Abstract

Roll compensation during cornering (aligning the feet-to-head axis of the body with the resultant force) reduces lateral acceleration, but how any improvement in comfort depends on the frequency of the acceleration has not previously been investigated. Seated subjects judged the discomfort caused by lateral oscillation, roll oscillation and fully roll-compensated lateral oscillation at each of seven frequencies (0.25–1.0 Hz). Irrespective of whether it was caused by pure lateral acceleration or gravitational acceleration due to pure roll, acceleration in the plane of the seat caused similar discomfort at frequencies less than 0.4 Hz.

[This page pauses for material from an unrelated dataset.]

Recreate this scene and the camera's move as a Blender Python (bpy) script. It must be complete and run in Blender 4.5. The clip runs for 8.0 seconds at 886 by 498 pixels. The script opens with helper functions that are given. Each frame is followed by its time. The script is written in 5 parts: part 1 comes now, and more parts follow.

From 0.4 to 1.0 Hz, with the same lateral acceleration in the plane of the seat, there was greater discomfort from roll oscillation than from lateral acceleration. With fully roll-compensated lateral oscillation, discomfort was less than with either the lateral component or the roll component of the motion from 0.2 to 0.5 Hz, but discomfort increased with increasing frequency and caused similar discomfort to pure roll oscillation at 1.0 Hz. Practitioner summary: Tilting can reduce passenger exposure to vehicle lateral acceleration when cornering, but how comfort depends on the frequency of motion was unknown. This study shows ‘tilt-compensation’ only improves comfort at frequencies less than 0.5 Hz. The findings affect tilting vehicles and the prediction of discomfort caused by low-frequency motions.